------ MATERIAL PROVIDED ------

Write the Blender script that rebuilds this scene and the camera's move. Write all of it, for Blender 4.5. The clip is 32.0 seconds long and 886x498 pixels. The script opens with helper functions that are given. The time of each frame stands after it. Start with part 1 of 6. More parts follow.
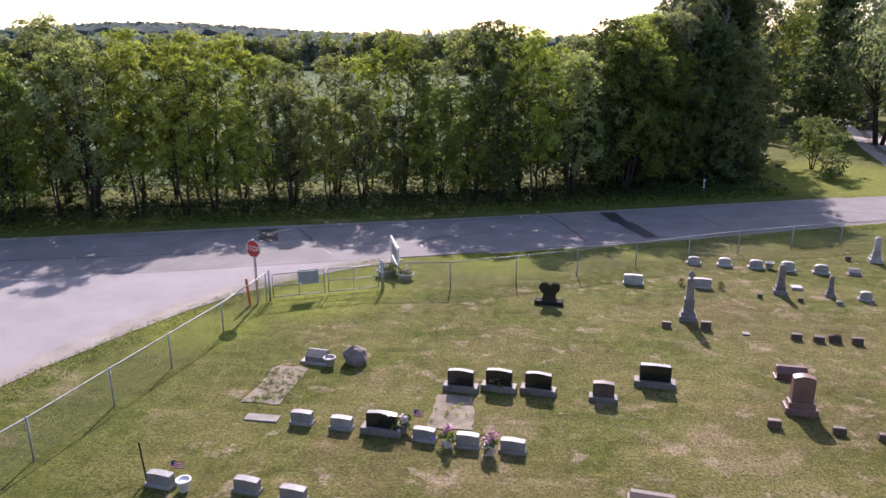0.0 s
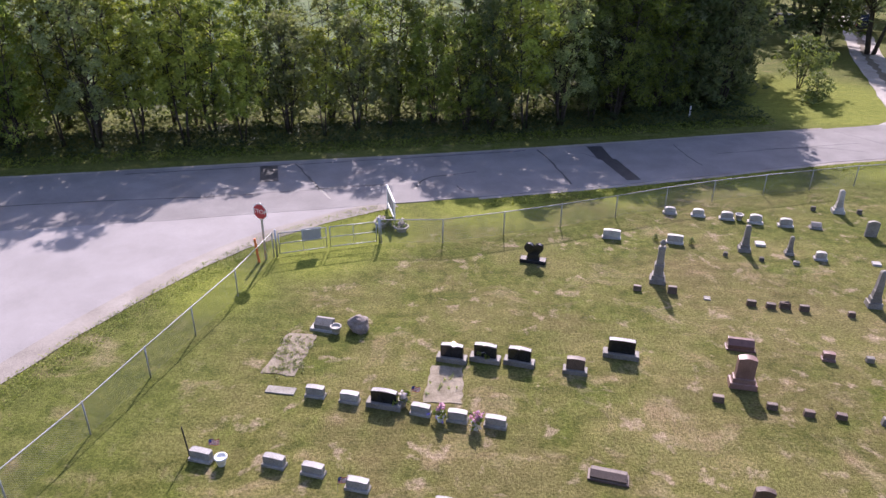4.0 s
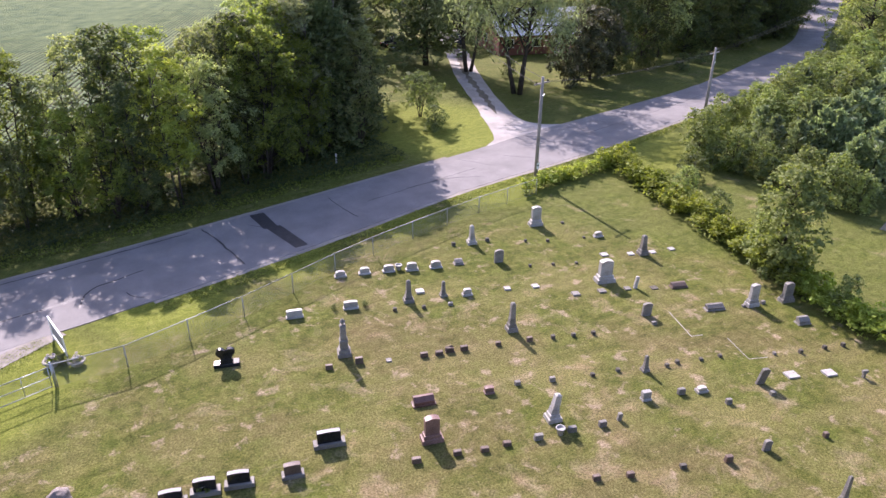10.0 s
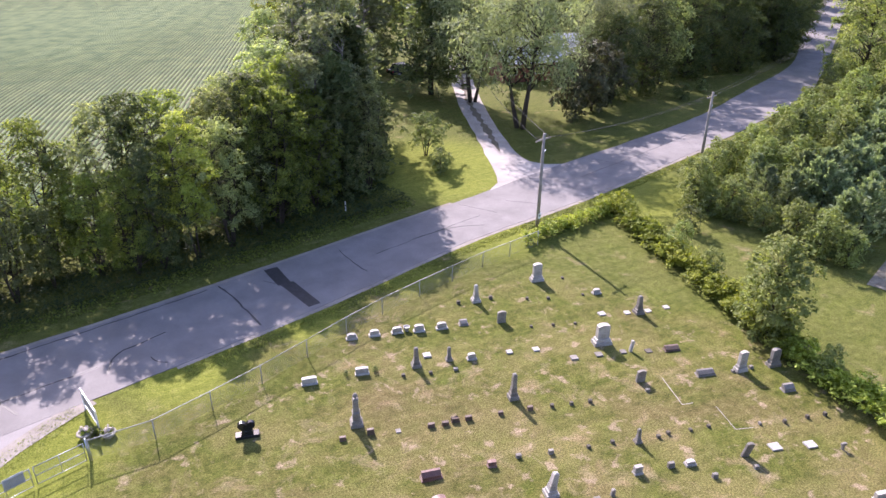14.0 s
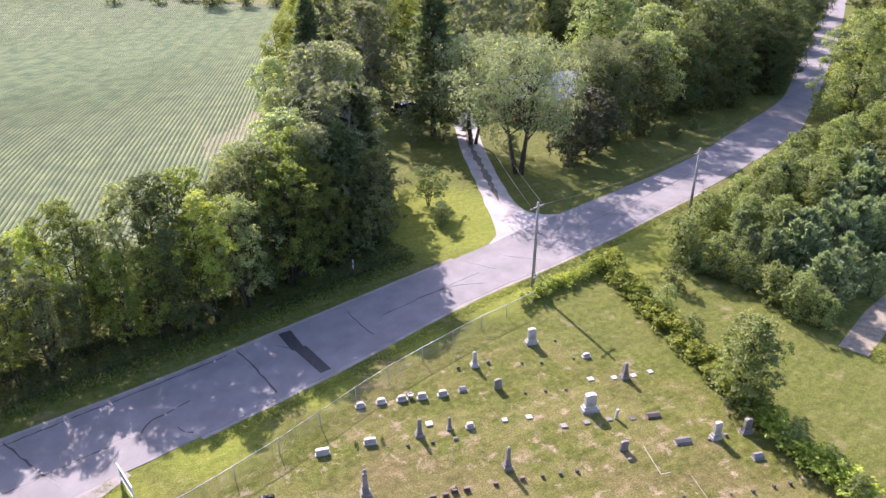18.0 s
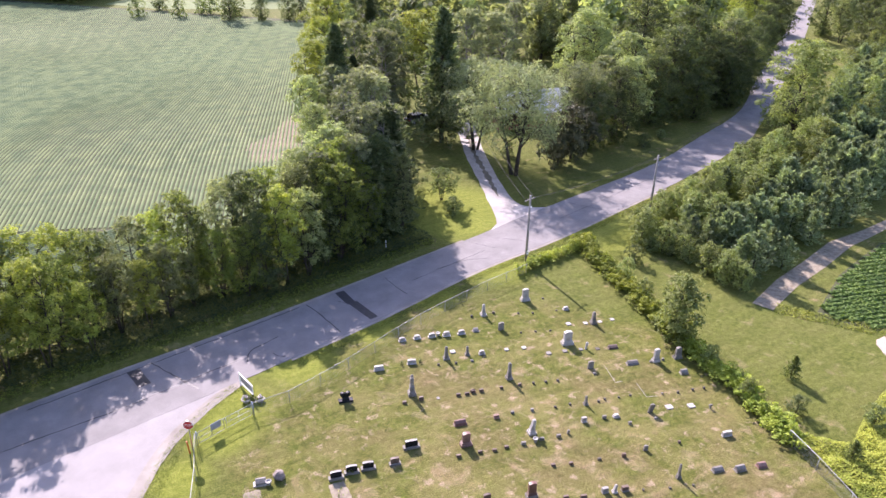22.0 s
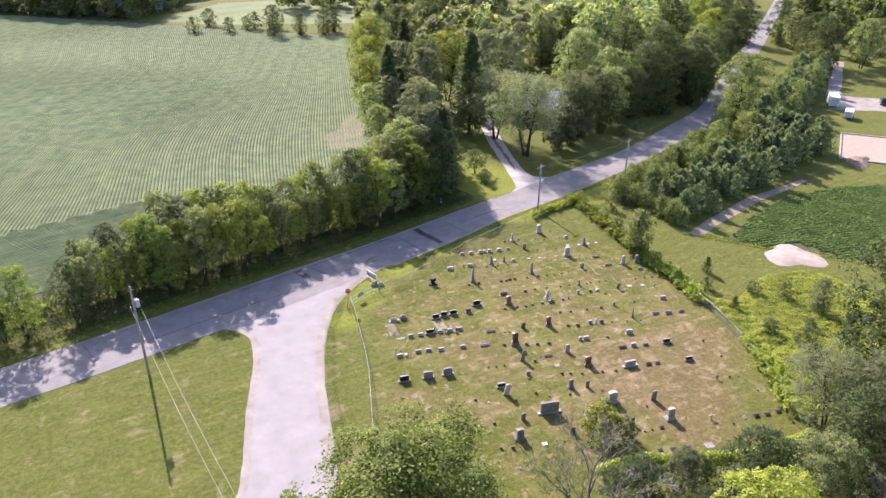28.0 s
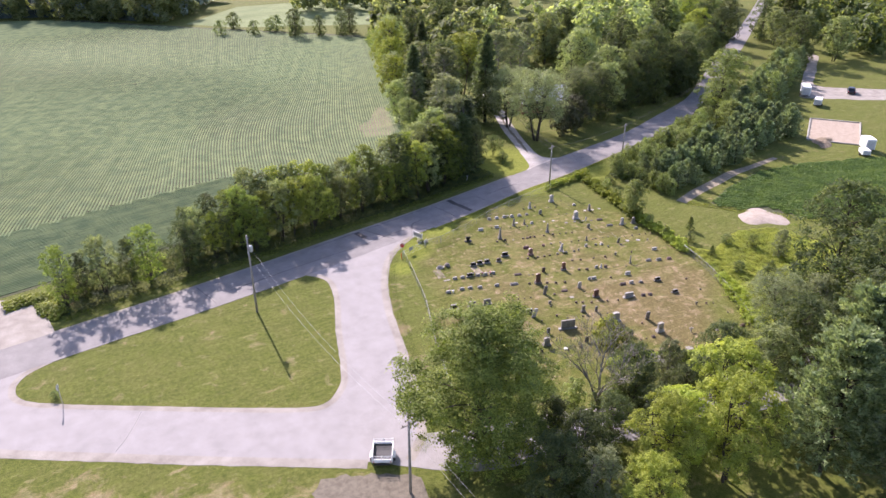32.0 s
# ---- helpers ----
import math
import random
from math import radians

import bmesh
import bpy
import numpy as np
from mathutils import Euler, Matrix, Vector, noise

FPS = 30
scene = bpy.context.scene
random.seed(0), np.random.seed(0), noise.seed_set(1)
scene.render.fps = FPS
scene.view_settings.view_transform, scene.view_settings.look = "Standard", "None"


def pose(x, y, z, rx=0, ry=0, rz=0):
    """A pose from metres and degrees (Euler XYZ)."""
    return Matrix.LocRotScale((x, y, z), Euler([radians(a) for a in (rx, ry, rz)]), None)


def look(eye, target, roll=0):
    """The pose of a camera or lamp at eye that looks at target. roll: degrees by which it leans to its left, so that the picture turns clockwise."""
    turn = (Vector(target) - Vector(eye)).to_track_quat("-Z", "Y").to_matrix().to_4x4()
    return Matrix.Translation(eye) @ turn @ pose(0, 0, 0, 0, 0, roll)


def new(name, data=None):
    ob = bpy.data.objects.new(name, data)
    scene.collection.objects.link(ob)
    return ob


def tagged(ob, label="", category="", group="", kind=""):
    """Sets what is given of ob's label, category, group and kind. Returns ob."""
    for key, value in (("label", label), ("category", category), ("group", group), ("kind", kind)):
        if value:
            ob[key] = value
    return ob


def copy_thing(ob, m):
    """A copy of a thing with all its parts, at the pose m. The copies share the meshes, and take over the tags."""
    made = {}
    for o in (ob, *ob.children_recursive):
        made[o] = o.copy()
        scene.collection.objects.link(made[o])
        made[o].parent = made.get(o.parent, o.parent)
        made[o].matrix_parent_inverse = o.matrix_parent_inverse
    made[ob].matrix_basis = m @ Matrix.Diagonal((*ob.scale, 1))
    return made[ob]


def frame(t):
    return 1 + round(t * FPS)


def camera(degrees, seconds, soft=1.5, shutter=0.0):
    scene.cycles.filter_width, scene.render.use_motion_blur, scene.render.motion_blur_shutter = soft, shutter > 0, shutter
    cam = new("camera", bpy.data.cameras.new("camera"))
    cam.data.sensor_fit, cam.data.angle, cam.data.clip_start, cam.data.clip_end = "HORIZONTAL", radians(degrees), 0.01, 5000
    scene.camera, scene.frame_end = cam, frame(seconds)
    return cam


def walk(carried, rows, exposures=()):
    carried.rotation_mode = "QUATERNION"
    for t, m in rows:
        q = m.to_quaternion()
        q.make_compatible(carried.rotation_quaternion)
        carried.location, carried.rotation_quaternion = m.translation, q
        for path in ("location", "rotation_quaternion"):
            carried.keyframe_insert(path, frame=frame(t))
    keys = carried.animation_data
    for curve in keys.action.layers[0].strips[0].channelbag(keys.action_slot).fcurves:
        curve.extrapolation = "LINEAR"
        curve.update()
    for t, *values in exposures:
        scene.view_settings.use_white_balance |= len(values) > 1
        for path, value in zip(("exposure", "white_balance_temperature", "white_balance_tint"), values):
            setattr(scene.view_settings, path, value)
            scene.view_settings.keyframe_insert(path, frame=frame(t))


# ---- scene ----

------

(TASK PROMPT):
Restate the data above word for word. Skip every picture.

(PROBLEM SOLUTION):
Write the Blender script that rebuilds this scene and the camera's move. Write all of it, for Blender 4.5. The clip is 32.0 seconds long and 886x498 pixels. The script opens with helper functions that are given. The time of each frame stands after it. Start with part 1 of 6. More parts follow.
0.0 s
4.0 s
10.0 s
14.0 s
18.0 s
22.0 s
28.0 s
32.0 s
# ---- helpers ----
import math
import random
from math import radians

import bmesh
import bpy
import numpy as np
from mathutils import Euler, Matrix, Vector, noise

FPS = 30
scene = bpy.context.scene
random.seed(0), np.random.seed(0), noise.seed_set(1)
scene.render.fps = FPS
scene.view_settings.view_transform, scene.view_settings.look = "Standard", "None"


def pose(x, y, z, rx=0, ry=0, rz=0):
    """A pose from metres and degrees (Euler XYZ)."""
    return Matrix.LocRotScale((x, y, z), Euler([radians(a) for a in (rx, ry, rz)]), None)


def look(eye, target, roll=0):
    """The pose of a camera or lamp at eye that looks at target. roll: degrees by which it leans to its left, so that the picture turns clockwise."""
    turn = (Vector(target) - Vector(eye)).to_track_quat("-Z", "Y").to_matrix().to_4x4()
    return Matrix.Translation(eye) @ turn @ pose(0, 0, 0, 0, 0, roll)


def new(name, data=None):
    ob = bpy.data.objects.new(name, data)
    scene.collection.objects.link(ob)
    return ob


def tagged(ob, label="", category="", group="", kind=""):
    """Sets what is given of ob's label, category, group and kind. Returns ob."""
    for key, value in (("label", label), ("category", category), ("group", group), ("kind", kind)):
        if value:
            ob[key] = value
    return ob


def copy_thing(ob, m):
    """A copy of a thing with all its parts, at the pose m. The copies share the meshes, and take over the tags."""
    made = {}
    for o in (ob, *ob.children_recursive):
        made[o] = o.copy()
        scene.collection.objects.link(made[o])
        made[o].parent = made.get(o.parent, o.parent)
        made[o].matrix_parent_inverse = o.matrix_parent_inverse
    made[ob].matrix_basis = m @ Matrix.Diagonal((*ob.scale, 1))
    return made[ob]


def frame(t):
    return 1 + round(t * FPS)


def camera(degrees, seconds, soft=1.5, shutter=0.0):
    scene.cycles.filter_width, scene.render.use_motion_blur, scene.render.motion_blur_shutter = soft, shutter > 0, shutter
    cam = new("camera", bpy.data.cameras.new("camera"))
    cam.data.sensor_fit, cam.data.angle, cam.data.clip_start, cam.data.clip_end = "HORIZONTAL", radians(degrees), 0.01, 5000
    scene.camera, scene.frame_end = cam, frame(seconds)
    return cam


def walk(carried, rows, exposures=()):
    carried.rotation_mode = "QUATERNION"
    for t, m in rows:
        q = m.to_quaternion()
        q.make_compatible(carried.rotation_quaternion)
        carried.location, carried.rotation_quaternion = m.translation, q
        for path in ("location", "rotation_quaternion"):
            carried.keyframe_insert(path, frame=frame(t))
    keys = carried.animation_data
    for curve in keys.action.layers[0].strips[0].channelbag(keys.action_slot).fcurves:
        curve.extrapolation = "LINEAR"
        curve.update()
    for t, *values in exposures:
        scene.view_settings.use_white_balance |= len(values) > 1
        for path, value in zip(("exposure", "white_balance_temperature", "white_balance_tint"), values):
            setattr(scene.view_settings, path, value)
            scene.view_settings.keyframe_insert(path, frame=frame(t))


# ---- scene ----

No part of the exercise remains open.